Key Decisions for Investors

  • Tactical short: Buy 1–2 week put spreads on UAL and AAL sized to 0.5% portfolio risk each (e.g., buy 5–7% OTM puts, sell 10–12% OTM puts). R/R: defined max loss = premium (~0.5% slot), upside ~3–5x if shares gap down >8% as operational cost hit re‑rates EPS for the quarter.
  • Paired relative trade: Short UAL (1% portfolio) vs long UBER (1% portfolio) for 2–10 trading days to capture rerouting demand. Rationale: hub exposure vs ride‑hail revenue capture; target 3–6% net spread move, stop‑loss at 2% adverse move.
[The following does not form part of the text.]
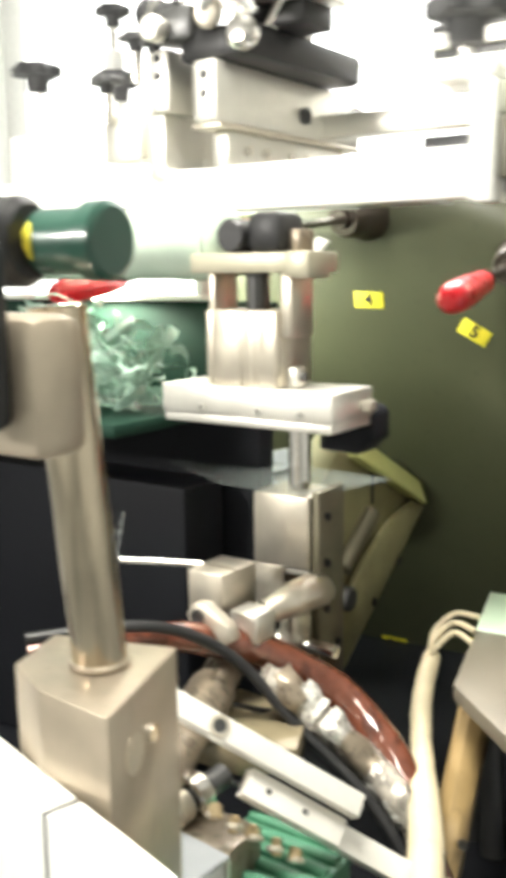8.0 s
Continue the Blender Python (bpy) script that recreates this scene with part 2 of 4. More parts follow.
def turret_angles():
    rows = [(0.0, -150.0 + 1.5)]
    for k, mid in enumerate(STEPS):
        a = -150 + 30 * k
        if mid > 0.21:
            rows.append((mid - 0.21, a))
        rows += [(mid, a + 15), (mid + 0.21, a + 30)]
    return rows + [(8.0, 30.0)]


def polar(r, deg, h=0.0):
    return Vector((r * math.sin(radians(deg)), r * math.cos(radians(deg)), h))


turret = thing("indexing_turret", 0, 0, 0, "olive green enamelled indexing disc with numbered stations", "turret")
turret.matrix_world = TURRET
part("disc", lathe([(0, -0.07), (0.352, -0.07), (0.370, -0.062), (0.378, -0.045), (0.377, -0.026), (0.368, -0.010), (0.350, -0.001), (0.330, 0.0), (0.0, 0.0)], seg=128), OLIVE, turret)
part("hub", lathe([(0, 0.0), (0.045, 0.0), (0.045, 0.008), (0.042, 0.010), (0, 0.010)], seg=48), OLIVE, turret)


def numeral(text, parent, m):
    cu = bpy.data.curves.new("numeral", "FONT")
    cu.body, cu.size, cu.align_x, cu.align_y, cu.extrude = text, 0.020, "CENTER", "CENTER", 0.0002
    cu.offset = 0.0005
    tmp = new("tmp", cu)
    me = bpy.data.meshes.new_from_object(tmp.evaluated_get(bpy.context.evaluated_depsgraph_get()))
    bpy.data.objects.remove(tmp)
    me.materials.clear()
    me.materials.append(INK)
    ob = new("numeral", me)
    ob.parent = parent
    ob.matrix_basis = m
    return ob


RL, RB = 0.241, 0.330
for k in range(1, 13):
    a = 1.9 + 30 * (k - 3)
    m = Matrix.Translation(polar(RL, a, 0.0)) @ Matrix.Rotation(radians(-a), 4, "Z")
    lab = part("number_label", box((-0.0175, -0.0095, 0.0), (0.0175, 0.0095, 0.0008), 0.0002, m=m), LABEL, turret, "yellow number label")
    numeral(str(k), lab, m @ Matrix.Translation((0, 0, 0.0011)))
BE, GA = radians(11.4), radians(-14.0)


def spindle_axis(a):
    rad, tan = polar(1, a), Vector((math.cos(radians(a)), -math.sin(radians(a)), 0))
    return polar(RB, a, -0.03), (Vector((0, 0, 1)) * math.cos(BE) + (rad * math.cos(GA) + tan * math.sin(GA)) * math.sin(BE)).normalized()


HOLDER = [(0, 0.0), (0.027, 0.0), (0.027, 0.034), (0.024, 0.040), (0.0205, 0.062), (0.0195, 0.080), (0.0165, 0.087), (0.010, 0.086), (0.008, 0.092), (0, 0.092)]
for k in range(12):
    p, d = spindle_axis(32.8 + 30 * k)
    part("spindle_holder", lathe(HOLDER, axis_pose(p, p + d), 36), CHUCK, turret, "dark conical spindle chuck")


def screwdriver():
    root = thing("screwdriver", 0, 0, 0, "screwdriver with red clear plastic handle held in a chuck", "screwdriver", "screwdrivers on the turret")
    p, d = spindle_axis(32.8)
    m = axis_pose(p, p + d)
    part("shank", lathe([(0, 0.085), (0.0045, 0.085), (0.0045, 0.172), (0.0062, 0.176), (0.0062, 0.22), (0, 0.22)], m, 20), STEEL, root)
    bm = bmesh.new()
    prof = [(0.006, 0.198), (0.0085, 0.201), (0.0108, 0.209), (0.0103, 0.219), (0.0098, 0.227), (0.0115, 0.238), (0.0128, 0.255), (0.0132, 0.285), (0.0128, 0.306), (0.0112, 0.316), (0.0075, 0.321), (0, 0.322)]
    lathe(prof, m, 36, bm)
    inv = m.inverted()
    for v in bm.verts:
        q = inv @ v.co
        if 0.236 < q.z < 0.314:
            ang = math.atan2(q.y, q.x)
            f = 1 - 0.07 * max(0.0, math.cos(6 * ang)) ** 2
            v.co = m @ Vector((q.x * f, q.y * f, q.z))
    part("handle", bm, RED, root, "red fluted plastic handle")
    return root


first_driver = screwdriver()
drivers = [first_driver] + [copy_thing(first_driver, Matrix()) for k in range(11)]

# ---- pneumatic lift under the printing station ----
lift = thing("pneumatic_cylinder", 0.015, 0.055, 0.985, "square aluminium pneumatic cylinder on a thick bored plate", "pneumatic cylinder")


def local(root, bm):
    bm.transform(Matrix.Translation(-root.matrix_world.translation))
    return bm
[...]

  • Short‑dated long calls on UBER/LYFT (1–4 week ATM calls, small allocation 0.25–0.5% portfolio each) to capture immediate spike in ride‑hail gross bookings. Max loss = premium; upside >3x if on‑demand volume increases materially over 3–7 days.
  • Event‑driven long: Small position in rental car consolidator (CAR or HTZ) via 1–3 month calls (0.5% portfolio) to play elevated rental demand and pricing power during sustained displacement. Expect modest revenue lift; horizon 2–6 weeks, hedge tail with short airline exposure.